Witnesses say the two strangers -- whose names Mestel never learned -- tackled the thief outside Uncle Sam's Music Cafe at 1141 Washington Avenue, across the street from the police station. "They'd seen this guy around South Beach, always with different instruments, and they drew their own conclusions," Mestel explains. "One of 'em grabbed my bass, the other put the guy in a full nelson."

But after making their citizen's arrest, the strangers found themselves in custody. A passing patrolman decided they might be strong-arm robbers. He asked them and their quarry to come with him to the station to hash things out.

Enter Mestel.
After failing to win release for the strangers who rescued his bass, Mestel asked to fill out a police report. That's when he says police informed him he had to leave his bass as material evidence. He balked; the thief went free.

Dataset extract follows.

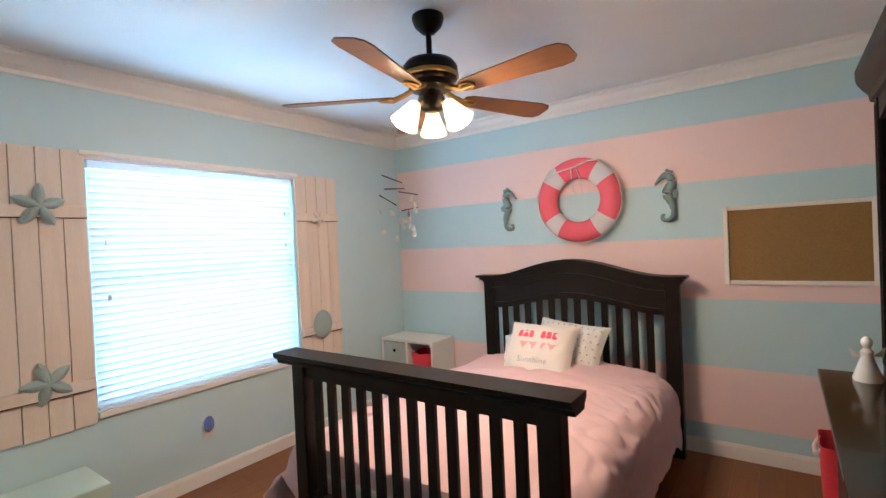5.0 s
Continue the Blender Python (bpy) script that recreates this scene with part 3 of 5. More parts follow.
def quilt(u, v):
    """Comforter: u across the bed, v from the hem at the foot to the head."""
    half, drop, foot = 0.695, 0.50, 0.14
    FLAT = 0.56
    s = (u - 0.5) * 2 * (half + drop)
    run = (v - foot) / (1 - foot)
    y = 3.185 + 1.77 * max(run, 0.0)
    down = max(0.0, -run) / foot * (1 - foot)
    a = abs(s)
    sg = 1 if s > 0 else -1
    if sg < 0:
        FLAT += 0.075 * max(0.0, 1 - max(run, 0.0) * 1.6)
    puck = max(0.0, math.cos(s * 21 + 1.5 * math.sin(y * 9))) ** 8 * max(0.0, math.cos(y * 17)) ** 6
    crease = 1 - abs(noise.noise(Vector((s * 5 + 0.8 * y, y * 8 - 1.5 * s, 3))))
    side = min(1.0, max(0.0, (a - 0.42) / 0.2))
    wr = 0.011 * noise.noise(Vector((s * 4.5, y * 4, 1))) + 0.007 * noise.noise(Vector((s * 11, y * 10, 5))) + 0.004 * noise.noise(Vector((s * 24, y * 22, 9))) - 0.007 * puck - (0.005 + 0.006 * side) * crease ** 9
    head = max(0.0, (run - 0.93) / 0.07)
    if a < FLAT:
        x, z = s, 0.57 + wr + 0.055 * (1 - (a / FLAT) ** 2)
    else:
        b = a - FLAT
        r = 0.17 if sg < 0 else 0.145
        if b < r * math.pi / 2:
            x, z = sg * (FLAT + r * math.sin(b / r) + wr), 0.57 + wr - r + r * math.cos(b / r)
        else:
            d = (b - r * math.pi / 2) * (1.0 if sg < 0 else 0.80 - 0.10 * max(run, 0.0))
            fold = min(1.0, max(0.0, run * 6)) * (0.022 if sg < 0 else 0.010) * (d / drop) * math.sin(y * 17 + 2.4 * math.sin(y * 3.7) + sg)
            flare = 0.05 * d + (0.62 * d * max(0.0, 1 - run * 1.3) if sg < 0 else -0.05 * d)
            x, z = sg * (FLAT + r + flare + fold + 0.7 * wr), 0.57 - r - d
    low = min(1.0, max(0.0, (-0.05 - s) / 0.55))
    z -= 0.030 * low * low * (3 - 2 * low) * max(0.0, 1 - max(run, 0.0) * 1.5)
    end = max(0.0, 1 - max(run, 0.0) / 0.26)
    z -= (0.15 if a < FLAT + 0.2 else 0.15 * max(0.0, 1 - (a - FLAT - 0.2) / 0.2)) * end * end * (1.0 if s > -0.2 else max(0.2, 1 + (s + 0.2) * 1.6))
    ny = y - 0.010 - (0.012 * math.sin(down * 2.5) if down else 0.0)
    if down:
        z = z - 0.34 * down * (1.0 if a < half else max(0.0, 1 - (a - half) / 0.25))
        ny += 0.018 * down * noise.noise(Vector((s * 7, down * 2, 2)))
    if down and a > FLAT:
        ny -= 0.022 * down * min(1.0, (a - FLAT) / 0.2)
    return Vector((-1.135 + x, ny, max(0.022, z - 0.07 * head)))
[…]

"I can't believe the legal system is set up this way," Mestel exclaims. "I wanted to file a report and see this guy go to jail. But to do that I have to give up the tools of my trade. So they refuse to arrest this scumbag! I don't know who I'm more peeved at, the police or the thief."

Bruce "Opie" Wareing, the officer on desk duty the night of the theft, could not be reached for comment for this story.

"I don't know, under the circumstances, why the officer felt it would be necessary to hold the musical instrument," says departmental legal advisor Marjorie Sakin. "It doesn't sound off-kilter. We have all sorts of evidence in our evidence room. Every case is different."

Mestel waited outside the station to see if the two heroic strangers would actually go to jail on strong-arm robbery charges. About fifteen minutes later, they exited the building. Mestel says he hopes they'll show up at the Clevelander Hotel bar, where he's playing this Sunday, so he can thank them in person.